Despite all this, as I have already said, in the age of the silicon chip we have yet to find an adequate replacement for a lighthouse. What the microchip has done though is to be a more than adequate replacement for the lighthouse keeper. Equipment controlled by microprocessors that requires maintenance only twice a year instead of twice a day doesn’t need the constant supervision and attention of a keeper. The main reason for a keeper to be at a lighthouse has therefore disappeared. Of course, the keepers provided other ‘unofficial’ services such as giving assistance to the RNLI or HM Coastguard when vessels got into trouble, or keeping weather records for the Meteorological Office – services which although not in their ‘official’ job descriptions, all keepers did willingly. The thousands of yachtsmen who spend their weekends and holidays sailing around our coasts will perhaps feel that little bit less secure when they realise that the lighthouses they pass no longer contain any human observers to keep an eye on their progress – just in case the unexpected should happen.
What of the future? We are undoubtedly in a new era for the British lighthouse service. An era that, even without keepers, sees our two lighthouse authorities continue to improve the service they give and reduce the costs of providing that service. Currently, top of the lighthouse authority efficiency agenda is the process of solarisation – the conversion of lighthouses to make use of environmentally friendly – and free – solar power, rather than the costly, difficult to transport, awkward to store and potentially hazardous diesel oil. Development of high efficiency metal halide bulbs has allowed the replacement of the gas mantle and traditional lighthouse ‘bulb’ by solar-electric systems which charge the internal batteries by generating an electric current directly from sunlight. In fact, not even direct sunlight is required – something that can be in short supply in the north of Scotland during winter. The solar panels can make use of diffused light through cloud cover, and the batteries are of a sufficient number and size to accumulate enough energy in the summer and autumn months to ensure it can be stored for winter operation. Trinity House is now the largest user of solar power in the United Kingdom.
Part of the automation process can often involve reducing the range of the navigation light or altering its character. Modern commercial shipping equipped with satellite navigation and radar doesn’t need a lighthouse to flash a warning that extends for over 20 miles as it used to do. The amount of power required for the reduced light range of, typically, 18 miles has decreased in the last decade from over 100 watts to 35 watts by making use of the new generation of high-efficiency and low-energy lamps operating directly from a 24-volt battery supply. Supplementary power for monitoring purposes can also be supplied from small wind-powered generators – and wind is something the north of Scotland has plenty of during winter!

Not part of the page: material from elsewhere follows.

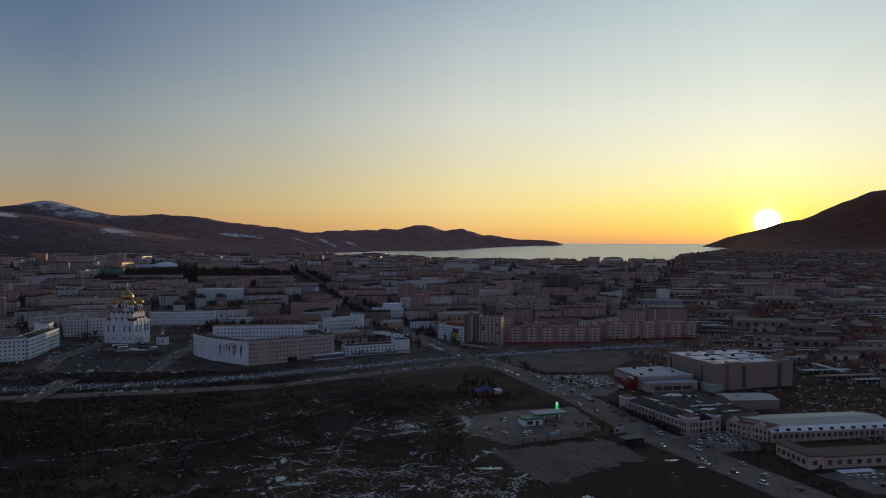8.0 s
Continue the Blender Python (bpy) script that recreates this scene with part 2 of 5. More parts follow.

Recent additions to many of the rock lights in this volume have been banks of solar panels in an appropriate location, out of reach of the waves. Usually, on the towers, the only place for them is attached to the outside of the lantern balcony. Eddystone, Wolf Rock and Hanois lighthouses have impressive rings of panels circling their helideck supports. At the same time as the solar panels were being added, many of the towers were losing their fog warning devices. In January 2005, the three General Lighthouse Authorities of the UK and Ireland issued a consultation document following a joint review of Aids to Navigation of the coasts of the United Kingdom and Ireland. Part of this document reviewed the need for the provision of fog horns. The conclusion was that audible fog signals had a significantly reduced role in the modern marine environment, as a result of the widespread use of electronic position-finding aids and radar, and the adoption of enclosed bridges on many vessels. There are now no Scottish lighthouses with a fog horn – the last to lose its ‘voice’ was Skerryvore in October 2005.
So, the particular era of achievement that produced the rock lighthouse, with its own special ethos, has gone forever. Part of the fascination and appeal of these structures was knowing that they were inhabited by men whose job was to be locked in the forefront of the struggle between man and the elements. A lifeless stone pillar, its insides packed with sophisticated electronic gear and monitoring devices, its exterior bristling with antennae, beacons and solar panels does not hold the same fascination. Perhaps the saddest result of automation is that without men living in the same quarters, using the same stairs, attending the same lantern, and looking across the same waters as their forerunners did over decades past, the stories of the raising of granite pillars out of foaming seas with all the human dramas that have taken place during and since that time, may slip quietly into oblivion.
A lighthouse without keepers becomes simply an impassive stone monument. When the interest of the local community ceases to focus upon that monument, as it surely has when the regular change of keepers ceases, when families cease to keep an extra special eye on the weather on relief days, or when the uncertainty of knowing whether their loved ones will be home for Christmas is gone, then its very existence very quickly fades from the memory, particularly if its remoteness also places it out of sight. It was the keepers who related the stories of the lighthouse, tales which had been passed down from previous keepers, tales of shipwreck and storm, so that such stories were perpetuated and kept within the memory – but only so long as the keepers remained within the tower. Now the day has come when there is no such person as a lighthouse keeper I fear the lighthouses themselves may become just maritime curiosities to future generations. It is partly because of such a fear that this volume has been produced.